Trump zapowiada poważne konsekwencje gospodarcze, jeśli Putin nie będzie zainteresowany pokojem
Trump powiedział w drodze na szczyt z Putinem na Alasce, że Amerykanie mogą rozważyć gwarancje bezpieczeństwa dla Ukrainy „razem z Europą i innymi krajami”, ale nie w ramach NATO.
Prezydent dodał, że Putinowi podczas wizyty w USA będzie towarzyszyć wielu przedstawicielu rosyjskiego biznesu. - To dobrze. Podoba mi się to, bo chcą robić interesy. Ale nie będzie interesów, dopóki nie zakończy się wojna - oznajmił prezydent.

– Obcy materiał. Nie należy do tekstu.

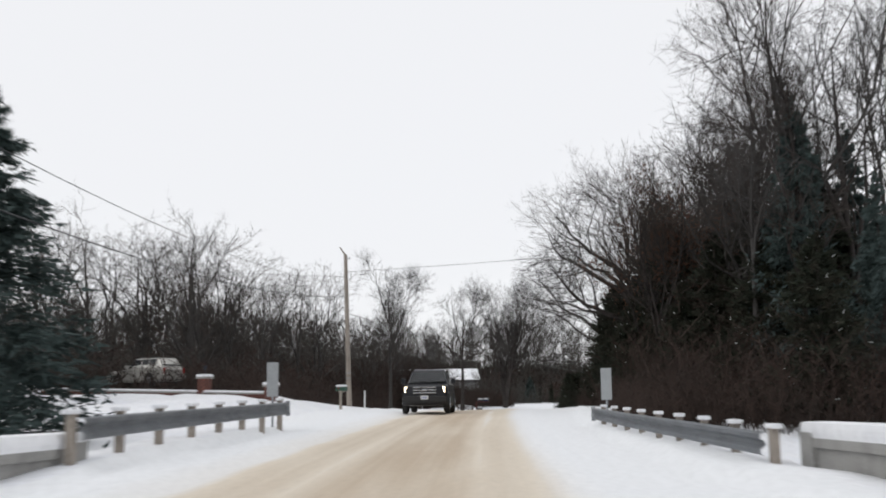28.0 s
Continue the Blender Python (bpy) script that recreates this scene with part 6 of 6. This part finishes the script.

Odnosząc się do rosyjskich ataków na Ukrainę, ocenił, że Putin sądzi, iż pomoże to mu w zawarciu lepszego układu. Jednak, jak ocenił Trump „to mu szkodzi” i zapowiedział, że będzie z nim o tym rozmawiał.
Trump poinformował też, że zamierza omówić z Putinem temat terytoriów, lecz decyzję w tej sprawie powinien podjąć Kijów.
"Putin chciał zająć całą Ukrainę. Gdybym nie był prezydentem, właśnie by przejmował całą Ukrainę. Ale nie zrobi tego.
Zapowiedział również, że w ciągu następnych dwóch tygodni nałoży cła na stal i czipy. Dodał, że początkowo ich stawka nie będzie wysoka.
Prezydent USA: przeprowadziłem wspaniałą rozmowę z Łukaszenką
„Przeprowadziłem wspaniałą rozmowę z wielce szanownym prezydentem Białorusi Alaksandrem Łukaszenką. Celem rozmowy było podziękowanie mu za uwolnienie 16 więźniów. Omawiamy też uwolnienie 1,3 tys. kolejnych więźniów. Nasza rozmowa była bardzo dobra. Omówiliśmy wiele tematów, w tym wizytę prezydenta Putina na Alasce. Czekam na spotkanie prezydenta Łukaszenki w przyszłości” - napisał Trump w swoim serwisie Truth Social.
Białoruska agencja państwowa BiełTA podała, że liderzy rozmawiali przez telefon w piątek. Poinformowała też, że Łukaszenka zaprosił Trumpa z rodziną do Mińska, a zaproszenie zostało przyjęte.
Według białoruskiej agencji przywódcy omówili „sprawy dwustronne, tematykę regionalną i sytuację w gorących punktach, w tym Ukrainę”. BiełTA dodała, że Trump i Łukaszenka zgodzili się w sprawie „kontynuowania kontaktów”.
W drugiej połowie czerwca specjalny wysłannik prezydenta USA ds. Ukrainy gen. Keith Kellogg przekazał, że amerykańska delegacja spotkała się z przywódcą Białorusi i jego zespołem. Jak dodał Kellogg, jego współpracownik John Coale prowadził rozmowy o amerykańsko-białoruskich stosunkach dwustronnych i te negocjacje doprowadziły do uwolnienia 14 długo przetrzymywanych więźniów politycznych z sześciu krajów, w tym z Japonii i Polski.
Rzeczniczka Łukaszenki powiadomiła wtedy, że przywódca Białorusi, na prośbę prezydenta USA, zezwolił na uwolnienie 14 więźniów, w tym Siarhieja Cichanouskiego, męża liderki białoruskiej opozycji Swiatłany Cichanouskiej. Polskie Ministerstwo Spraw Zagranicznych ogłosiło, że w grupie uwolnionych więźniów politycznych było trzech obywateli Polski.